Bummer! After one day of flawless operation, I got RCU stalls again when I enabled sshd and logged in with 2 additional sessions. I used rcupdate.rcu_cpu_stall_suppress=1 in the boot args, and now it runs smoothly.

gsomlo commented 2 years ago

On Fri, Sep 16, 2022 at 06:55:05AM -0700, Ioannis Ioannou wrote:

Bummer! After one day of flawless operation, I got RCU stalls again when I enabled sshd and logged in with 2 additional sessions.
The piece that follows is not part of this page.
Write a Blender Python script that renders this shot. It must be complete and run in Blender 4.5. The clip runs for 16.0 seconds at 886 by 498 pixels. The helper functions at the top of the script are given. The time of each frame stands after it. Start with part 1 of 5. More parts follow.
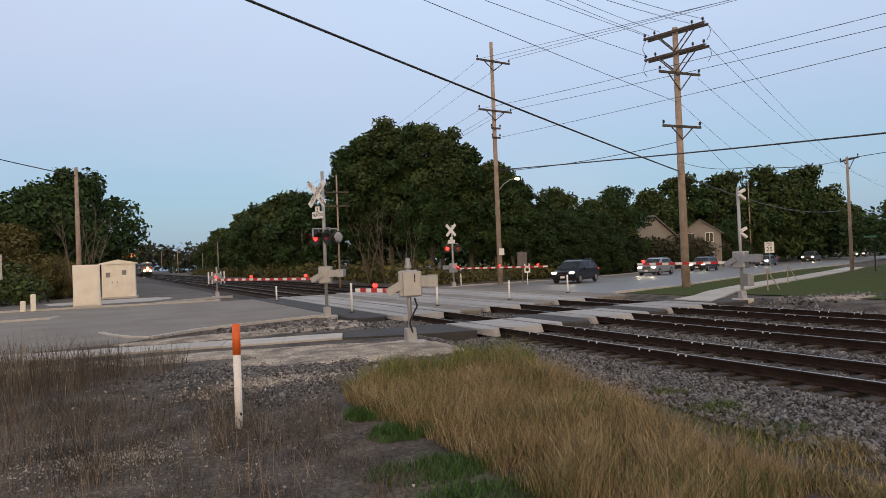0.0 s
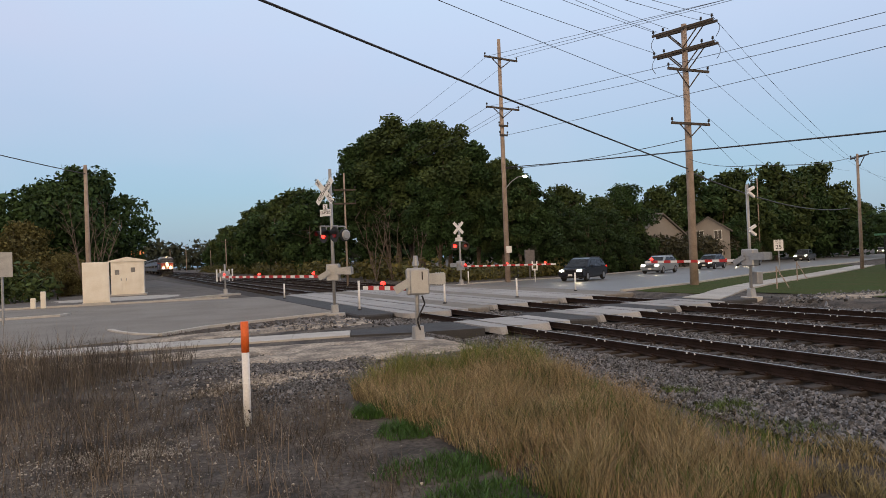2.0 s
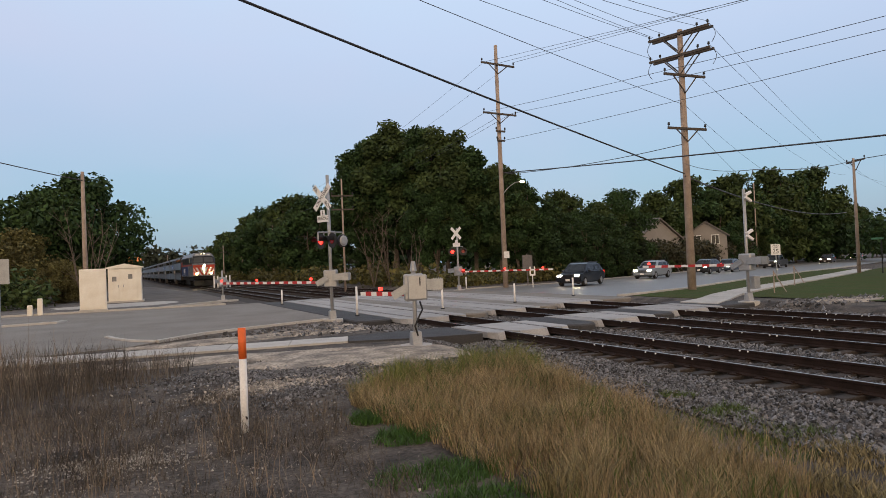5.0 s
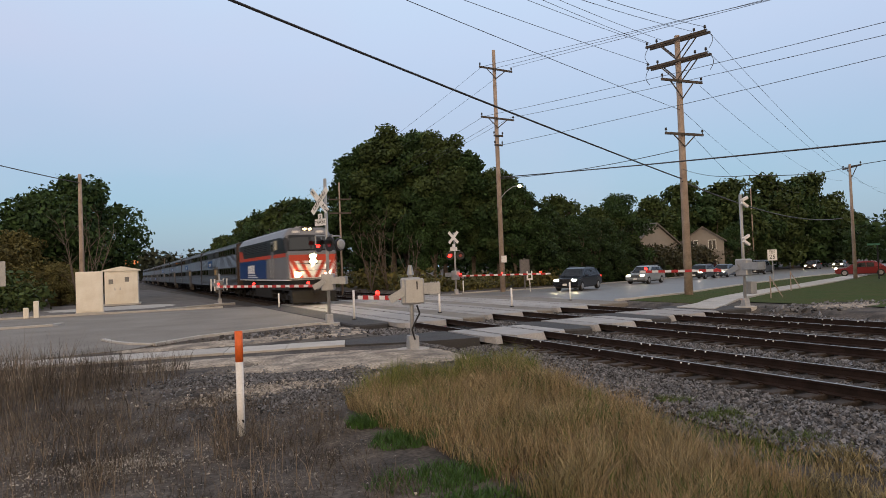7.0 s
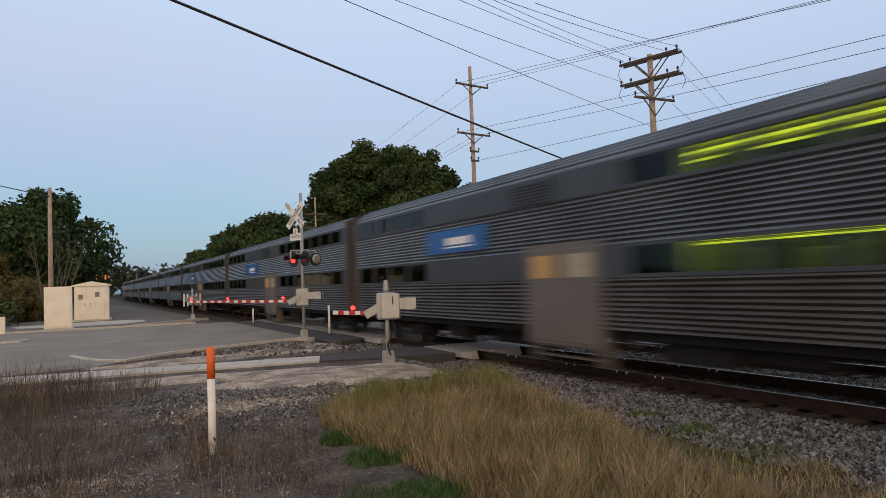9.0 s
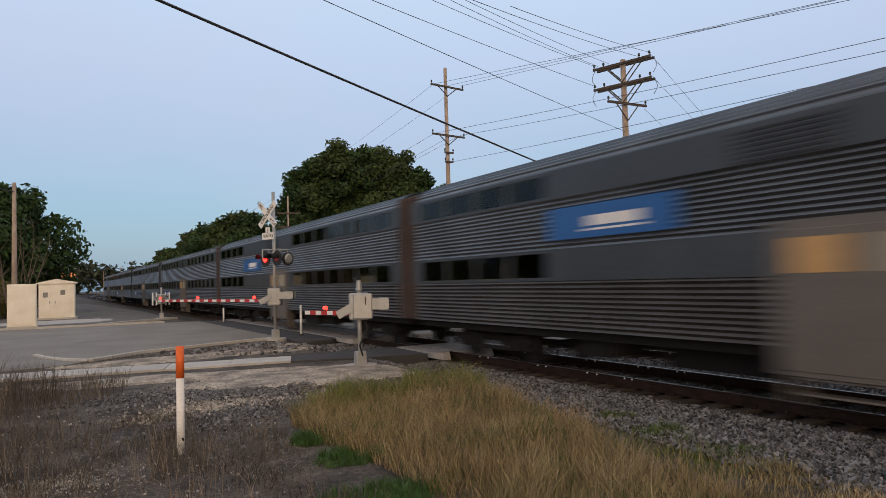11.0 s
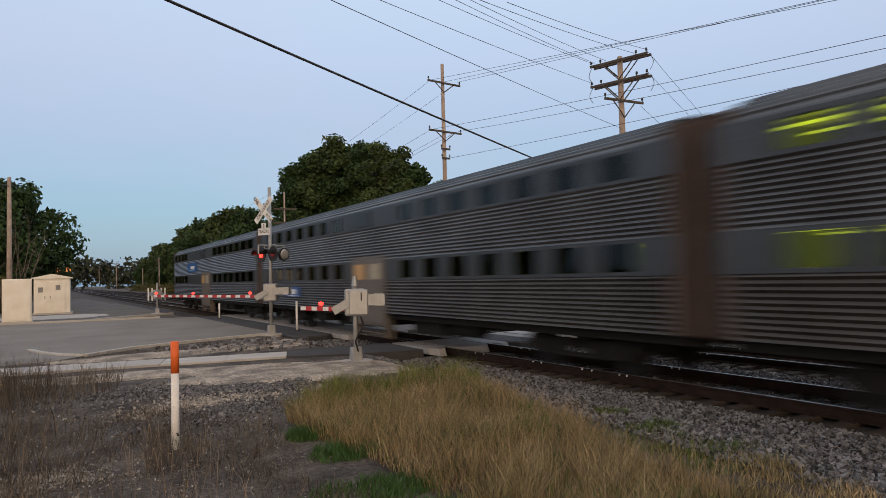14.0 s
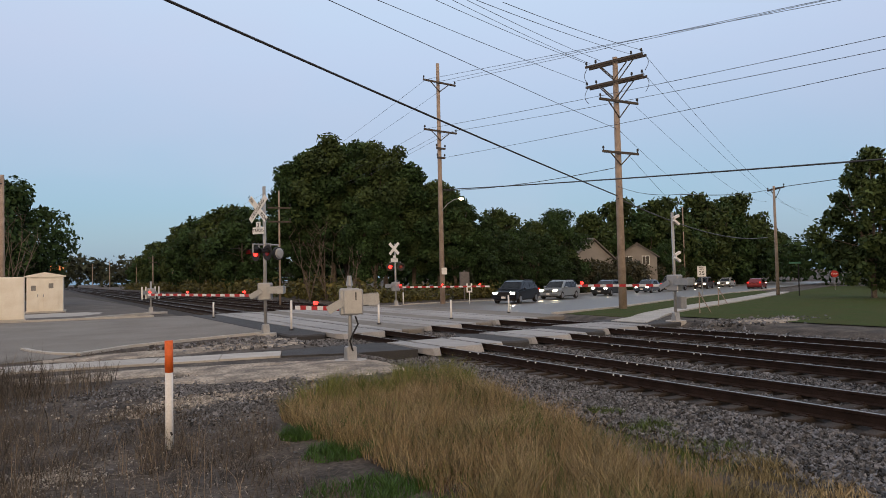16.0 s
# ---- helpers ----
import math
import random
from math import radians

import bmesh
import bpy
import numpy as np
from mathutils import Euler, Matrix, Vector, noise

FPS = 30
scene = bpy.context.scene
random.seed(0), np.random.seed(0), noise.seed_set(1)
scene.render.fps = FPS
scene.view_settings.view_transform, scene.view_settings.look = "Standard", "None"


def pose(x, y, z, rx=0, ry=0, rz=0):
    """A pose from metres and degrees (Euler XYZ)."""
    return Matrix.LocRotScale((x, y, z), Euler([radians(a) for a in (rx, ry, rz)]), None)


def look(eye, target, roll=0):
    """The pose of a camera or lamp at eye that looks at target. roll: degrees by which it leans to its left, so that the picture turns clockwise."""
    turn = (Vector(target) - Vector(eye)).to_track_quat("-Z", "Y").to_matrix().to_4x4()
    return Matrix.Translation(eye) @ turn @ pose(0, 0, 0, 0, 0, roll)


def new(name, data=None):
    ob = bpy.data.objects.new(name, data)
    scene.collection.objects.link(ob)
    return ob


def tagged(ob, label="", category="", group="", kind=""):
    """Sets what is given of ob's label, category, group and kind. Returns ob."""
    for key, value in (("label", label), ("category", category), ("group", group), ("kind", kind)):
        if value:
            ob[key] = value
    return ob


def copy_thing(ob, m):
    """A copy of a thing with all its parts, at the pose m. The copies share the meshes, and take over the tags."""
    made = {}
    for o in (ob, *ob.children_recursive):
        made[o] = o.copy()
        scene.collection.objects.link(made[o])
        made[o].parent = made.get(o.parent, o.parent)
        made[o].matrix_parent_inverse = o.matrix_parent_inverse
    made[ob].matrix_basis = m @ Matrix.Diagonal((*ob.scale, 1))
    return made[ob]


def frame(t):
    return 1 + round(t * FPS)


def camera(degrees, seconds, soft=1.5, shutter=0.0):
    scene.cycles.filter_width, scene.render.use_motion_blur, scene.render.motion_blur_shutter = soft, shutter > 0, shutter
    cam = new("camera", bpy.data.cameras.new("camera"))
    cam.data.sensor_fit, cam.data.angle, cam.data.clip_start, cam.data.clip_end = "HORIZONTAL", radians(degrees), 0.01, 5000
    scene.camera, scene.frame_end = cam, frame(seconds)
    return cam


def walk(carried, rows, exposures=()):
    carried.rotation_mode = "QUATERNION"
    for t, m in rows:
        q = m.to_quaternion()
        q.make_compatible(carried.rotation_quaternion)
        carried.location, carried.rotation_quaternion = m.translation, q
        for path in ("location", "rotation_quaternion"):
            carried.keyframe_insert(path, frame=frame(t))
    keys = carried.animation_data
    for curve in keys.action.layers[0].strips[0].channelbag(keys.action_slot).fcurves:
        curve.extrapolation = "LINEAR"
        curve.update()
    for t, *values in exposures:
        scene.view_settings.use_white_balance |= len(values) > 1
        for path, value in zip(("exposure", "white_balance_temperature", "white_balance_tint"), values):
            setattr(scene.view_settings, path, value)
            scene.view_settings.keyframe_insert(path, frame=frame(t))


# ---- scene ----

I used rcupdate.rcu_cpu_stall_suppress=1 in the boot args, and now it runs smoothly.

huh... I'm not exactly sure what crashes during my attempt to boot fedora, but this rcu business might be worth a shot in the dark.

I haven't had spare cycles to actually do a systematic troubleshooting session -- just "try random crap, fire-and-forget, and focus on $DAYJOB firefighting while it's trying to boot in the background" :)

Looking forward to things settling down a bit so maybe I can pay a bit of actual attention to it... :)

Cheers, --Gabriel

gsomlo commented 2 years ago

After some hacking on the linux drivers/tty/serial/liteuart.c driver, I got it to go from crashing before/during login on fedora to actually working:

At this point, I believe building LiteX + Rocket on any board that can accomodate a "full" variant (i.e., one which implements an FPU in gateware) should support running Fedora or any other rv64gc distro once the liteuart linux driver is fixed upstream and the fix makes its way into a distro kernel. I'm currently working on that (slowly).